Goldman Sachs will join a slew of other banks as the defendant in a series of lawsuits filed by the National Credit Union Administration for its role in the collapse of the some of the nation’s largest credit unions.
The NCUA released a statement announcing it had filed suit against the investment bank for selling off mortgage-backed securities to federal credit unions U.S. Central and Western Corporate without warning of the risks. The agency is now seeking damages of more than $491 million from the bank. The suit was filed with the U.S. District Court for the Central District of California.
Goldman Sachs (NYSE:GS) now joins RBS Securities and JP Morgan Securities, who have also been named in suits filed this year. To date, the NCUA is seeking nearly $2 billion in damages from the banks through its four suits, and is expected to file between five to 10 actions in total to recover losses incurred as a result of the failure of five U.S. wholesale credit unions.

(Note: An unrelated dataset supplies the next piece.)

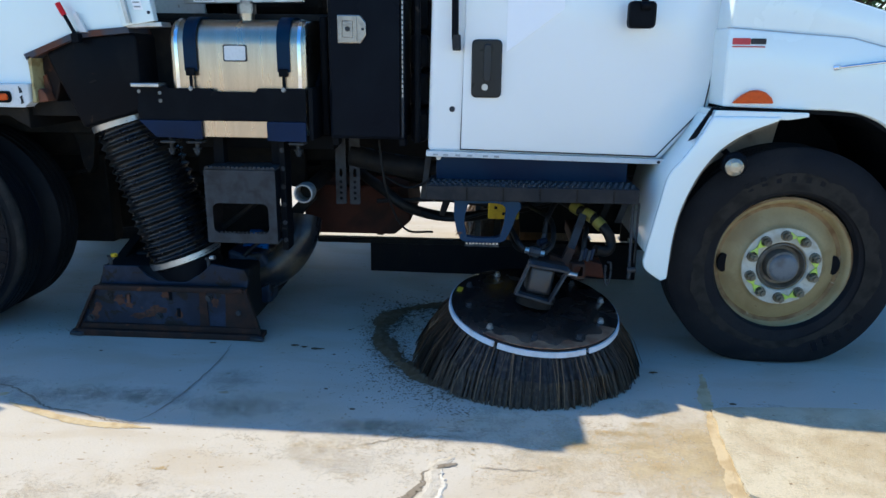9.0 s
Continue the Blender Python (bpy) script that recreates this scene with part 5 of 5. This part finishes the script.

“While the credit union industry generally fared better than the rest of the financial world over the last few years, the corporate credit union collapse remains the largest crisis ever faced by credit unions,” said the NCUA’s Board Chairman Debbie Matz in a statement. “Fortunately, given the liquidity in the system, the average consumer is insulated from these past losses. However, it remains our statutory duty to replenish the insurance fund that protects consumer deposits by seeking recoveries.”
Corporate credit unions Southwest Corporate, Members United Corporate and Constitution Corporate were also placed into a receivership as a result of the being sold risky securities. All five credit unions in question failed between 2009 and 2010.